В теплой, уютной кухне воцарилось молчание. Издалека донесся стук копыт по мерзлой земле. Джимми Муллен, которого Молли никогда не видела, должен был отвезти их в Дун Лаогейр на своей телеге. Там они рассчитывали сесть в полдень на паром до Ливерпуля. Через несколько часов в доме Доктора начнется настоящий переполох, когда обнаружится, что его девочки исчезли, но никому и в голову не придет, что они сбежали в Америку. Именно поэтому они и не поехали в Дун Лаогейр на автобусе и поезде, как все нормальные люди, — чтобы не оставлять следов. Девочки Доктора должны были просто исчезнуть, раствориться в ночном воздухе. Джимми Муллен был туповат и не смог бы сказать, какой сегодня день, так что с этой стороны им ничего не грозило.

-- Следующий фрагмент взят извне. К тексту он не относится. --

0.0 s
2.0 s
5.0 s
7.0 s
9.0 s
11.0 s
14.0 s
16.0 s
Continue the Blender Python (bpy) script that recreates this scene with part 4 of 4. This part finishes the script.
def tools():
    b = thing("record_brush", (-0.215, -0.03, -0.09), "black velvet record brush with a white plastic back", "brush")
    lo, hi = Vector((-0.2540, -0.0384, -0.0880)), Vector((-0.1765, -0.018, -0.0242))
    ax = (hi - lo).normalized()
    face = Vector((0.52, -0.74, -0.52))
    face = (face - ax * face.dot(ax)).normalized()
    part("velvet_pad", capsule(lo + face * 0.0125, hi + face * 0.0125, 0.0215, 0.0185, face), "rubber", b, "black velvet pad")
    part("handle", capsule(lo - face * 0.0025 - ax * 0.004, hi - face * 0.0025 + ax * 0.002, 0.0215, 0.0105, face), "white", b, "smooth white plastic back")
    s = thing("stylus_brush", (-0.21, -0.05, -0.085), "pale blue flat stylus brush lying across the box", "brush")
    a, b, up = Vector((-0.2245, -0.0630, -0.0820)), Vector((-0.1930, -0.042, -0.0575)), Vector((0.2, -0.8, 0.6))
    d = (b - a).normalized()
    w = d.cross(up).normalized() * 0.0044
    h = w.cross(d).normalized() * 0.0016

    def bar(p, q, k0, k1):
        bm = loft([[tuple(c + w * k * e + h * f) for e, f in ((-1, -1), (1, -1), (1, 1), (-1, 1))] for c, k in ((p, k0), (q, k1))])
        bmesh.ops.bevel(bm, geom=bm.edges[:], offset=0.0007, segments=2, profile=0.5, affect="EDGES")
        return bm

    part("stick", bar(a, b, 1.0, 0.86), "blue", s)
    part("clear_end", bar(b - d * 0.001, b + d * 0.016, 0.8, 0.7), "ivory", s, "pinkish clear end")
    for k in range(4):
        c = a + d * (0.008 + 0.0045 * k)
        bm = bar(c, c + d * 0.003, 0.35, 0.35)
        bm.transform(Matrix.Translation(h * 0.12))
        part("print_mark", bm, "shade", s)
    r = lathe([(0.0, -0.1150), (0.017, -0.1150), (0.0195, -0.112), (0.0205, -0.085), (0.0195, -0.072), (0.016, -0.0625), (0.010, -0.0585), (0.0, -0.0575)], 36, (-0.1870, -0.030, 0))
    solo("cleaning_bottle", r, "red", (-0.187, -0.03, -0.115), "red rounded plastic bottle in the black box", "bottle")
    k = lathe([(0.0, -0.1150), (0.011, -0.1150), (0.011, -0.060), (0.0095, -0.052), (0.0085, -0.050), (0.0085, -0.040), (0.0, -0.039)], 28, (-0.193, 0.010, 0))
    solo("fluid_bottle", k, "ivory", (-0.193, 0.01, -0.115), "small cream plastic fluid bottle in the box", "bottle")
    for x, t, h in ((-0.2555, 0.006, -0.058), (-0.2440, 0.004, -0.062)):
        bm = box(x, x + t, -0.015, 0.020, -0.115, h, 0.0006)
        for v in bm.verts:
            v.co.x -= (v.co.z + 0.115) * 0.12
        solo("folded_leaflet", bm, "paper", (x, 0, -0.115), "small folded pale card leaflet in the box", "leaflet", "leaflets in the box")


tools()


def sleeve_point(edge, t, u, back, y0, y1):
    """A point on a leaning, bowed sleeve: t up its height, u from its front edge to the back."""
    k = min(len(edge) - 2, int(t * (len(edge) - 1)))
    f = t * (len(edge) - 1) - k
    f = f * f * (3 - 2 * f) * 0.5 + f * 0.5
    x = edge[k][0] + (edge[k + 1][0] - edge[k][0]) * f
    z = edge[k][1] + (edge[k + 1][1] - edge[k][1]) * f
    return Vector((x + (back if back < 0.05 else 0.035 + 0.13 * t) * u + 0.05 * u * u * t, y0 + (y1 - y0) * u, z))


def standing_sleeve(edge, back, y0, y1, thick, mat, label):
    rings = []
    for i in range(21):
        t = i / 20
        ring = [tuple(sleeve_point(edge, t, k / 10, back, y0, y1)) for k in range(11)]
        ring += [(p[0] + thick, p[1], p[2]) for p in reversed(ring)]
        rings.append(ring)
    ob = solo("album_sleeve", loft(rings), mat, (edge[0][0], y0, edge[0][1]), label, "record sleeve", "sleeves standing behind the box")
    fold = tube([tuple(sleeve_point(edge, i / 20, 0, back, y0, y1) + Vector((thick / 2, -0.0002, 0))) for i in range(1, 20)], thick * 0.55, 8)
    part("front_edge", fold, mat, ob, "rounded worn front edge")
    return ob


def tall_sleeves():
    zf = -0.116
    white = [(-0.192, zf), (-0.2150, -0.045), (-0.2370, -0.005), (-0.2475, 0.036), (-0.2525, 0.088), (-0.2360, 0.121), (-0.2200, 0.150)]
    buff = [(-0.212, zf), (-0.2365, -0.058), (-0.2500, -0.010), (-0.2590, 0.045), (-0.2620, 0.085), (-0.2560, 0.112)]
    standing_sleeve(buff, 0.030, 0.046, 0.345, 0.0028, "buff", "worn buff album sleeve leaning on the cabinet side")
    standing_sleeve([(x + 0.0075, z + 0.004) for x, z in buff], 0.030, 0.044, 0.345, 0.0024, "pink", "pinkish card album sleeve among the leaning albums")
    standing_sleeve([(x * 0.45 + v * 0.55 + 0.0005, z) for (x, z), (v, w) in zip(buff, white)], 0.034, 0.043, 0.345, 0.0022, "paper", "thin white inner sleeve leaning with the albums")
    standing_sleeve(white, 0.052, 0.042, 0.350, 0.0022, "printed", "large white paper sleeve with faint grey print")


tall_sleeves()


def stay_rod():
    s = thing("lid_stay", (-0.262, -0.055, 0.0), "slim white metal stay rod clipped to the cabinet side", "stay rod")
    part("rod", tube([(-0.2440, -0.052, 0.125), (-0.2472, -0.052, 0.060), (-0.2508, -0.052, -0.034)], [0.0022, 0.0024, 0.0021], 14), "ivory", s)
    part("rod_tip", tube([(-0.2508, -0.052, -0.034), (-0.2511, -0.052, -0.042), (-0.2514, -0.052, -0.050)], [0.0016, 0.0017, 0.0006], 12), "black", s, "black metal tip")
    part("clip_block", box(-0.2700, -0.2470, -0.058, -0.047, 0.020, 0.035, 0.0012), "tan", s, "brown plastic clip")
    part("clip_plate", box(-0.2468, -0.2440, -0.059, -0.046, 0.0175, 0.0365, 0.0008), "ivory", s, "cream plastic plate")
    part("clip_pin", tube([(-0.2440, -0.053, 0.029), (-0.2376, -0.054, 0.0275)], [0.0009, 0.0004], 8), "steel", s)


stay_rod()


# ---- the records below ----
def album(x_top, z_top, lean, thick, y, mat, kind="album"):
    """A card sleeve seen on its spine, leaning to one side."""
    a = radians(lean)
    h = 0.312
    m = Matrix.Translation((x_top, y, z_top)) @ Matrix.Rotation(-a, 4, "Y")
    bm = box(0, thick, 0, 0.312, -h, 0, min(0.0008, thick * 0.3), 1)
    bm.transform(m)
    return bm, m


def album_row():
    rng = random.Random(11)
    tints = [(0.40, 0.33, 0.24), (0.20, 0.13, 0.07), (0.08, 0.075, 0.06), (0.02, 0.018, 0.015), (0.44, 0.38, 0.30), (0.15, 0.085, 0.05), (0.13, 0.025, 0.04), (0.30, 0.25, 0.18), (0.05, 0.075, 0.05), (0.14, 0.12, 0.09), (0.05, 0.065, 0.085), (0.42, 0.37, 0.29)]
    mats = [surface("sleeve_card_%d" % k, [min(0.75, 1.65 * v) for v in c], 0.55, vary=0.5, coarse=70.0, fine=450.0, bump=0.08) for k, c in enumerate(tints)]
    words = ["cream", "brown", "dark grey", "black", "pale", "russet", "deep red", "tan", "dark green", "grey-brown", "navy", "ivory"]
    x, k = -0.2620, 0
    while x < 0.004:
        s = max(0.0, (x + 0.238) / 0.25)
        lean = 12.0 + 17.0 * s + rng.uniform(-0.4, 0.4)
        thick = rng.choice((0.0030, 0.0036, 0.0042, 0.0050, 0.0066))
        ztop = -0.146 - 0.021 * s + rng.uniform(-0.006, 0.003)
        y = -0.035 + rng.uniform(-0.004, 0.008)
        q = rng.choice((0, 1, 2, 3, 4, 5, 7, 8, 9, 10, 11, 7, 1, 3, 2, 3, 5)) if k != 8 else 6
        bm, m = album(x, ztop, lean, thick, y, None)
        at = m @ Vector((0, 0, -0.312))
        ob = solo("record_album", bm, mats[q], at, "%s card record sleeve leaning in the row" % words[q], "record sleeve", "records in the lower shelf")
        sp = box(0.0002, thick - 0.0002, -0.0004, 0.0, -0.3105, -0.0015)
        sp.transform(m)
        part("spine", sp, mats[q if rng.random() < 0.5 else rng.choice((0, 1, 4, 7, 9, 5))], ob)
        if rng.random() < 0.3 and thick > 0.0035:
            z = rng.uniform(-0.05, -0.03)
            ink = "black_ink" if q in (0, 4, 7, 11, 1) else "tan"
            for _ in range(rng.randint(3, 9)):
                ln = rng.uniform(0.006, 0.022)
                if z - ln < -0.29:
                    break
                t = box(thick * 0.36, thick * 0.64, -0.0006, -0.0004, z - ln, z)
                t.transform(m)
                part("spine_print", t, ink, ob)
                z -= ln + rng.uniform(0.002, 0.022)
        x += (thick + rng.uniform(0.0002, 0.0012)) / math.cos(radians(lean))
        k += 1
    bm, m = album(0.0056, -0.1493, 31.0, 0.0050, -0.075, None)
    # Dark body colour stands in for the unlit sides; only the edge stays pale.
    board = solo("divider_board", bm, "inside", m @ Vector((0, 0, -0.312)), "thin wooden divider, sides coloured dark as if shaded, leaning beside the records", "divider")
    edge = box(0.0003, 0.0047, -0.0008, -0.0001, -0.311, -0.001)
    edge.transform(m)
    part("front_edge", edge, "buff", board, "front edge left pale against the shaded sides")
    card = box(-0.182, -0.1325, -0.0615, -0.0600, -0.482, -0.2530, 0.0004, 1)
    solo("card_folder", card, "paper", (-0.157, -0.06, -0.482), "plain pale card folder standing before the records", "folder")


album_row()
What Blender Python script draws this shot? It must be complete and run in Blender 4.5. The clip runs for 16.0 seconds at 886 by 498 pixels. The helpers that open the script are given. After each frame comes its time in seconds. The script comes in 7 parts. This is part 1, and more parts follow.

Карие глаза Хейзел затуманились слезами.
— Берегите себя, слышите? Я буду все время думать о вас обеих.
— Я должна буду заплатить Джимми?
— Нет, об этом я уже позаботилась, Молл.
Скрипнула калитка, и вслед за этим раздался стук в дверь. Молли обняла раздавшуюся в талии невестку.
— Пока, Хейзел. Спасибо тебе за все.
— Пока, милая. — По розовым щекам Хейзел потекли слезы. — Пока, Аннемари.
Все вместе они вышли наружу. Джимми Муллен, который был ненамного старше Молли и на полголовы ниже ее, уже взбирался обратно на свою телегу, груженную мешками с овощами. Он коротко кивнул девушкам в знак приветствия и, когда они уселись рядом с ним на деревянном облучке, щелкнул кнутом. Телега тронулась в путь. Последние слова Хейзел, «до свидания» и «берегите себя», замерли вдали, и вскоре тишину нарушал лишь топот копыт огромной вороной лошади да ее фырканье.
А в небе по-прежнему светила луна и весело перемигивались звезды. Корка льда на земле стала толще, и похолодало еще сильнее. Молли и Аннемари Кенни начали первую часть своего путешествия в Нью-Йорк.
Молли помогла сестре взобраться на верхнюю койку и бережно подоткнула одеяло — она готова была держать пари, что в каютах первого и второго класса простыни не были такими грубыми, а подушки — такими твердыми. Но, несмотря на это, Аннемари заснула мгновенно.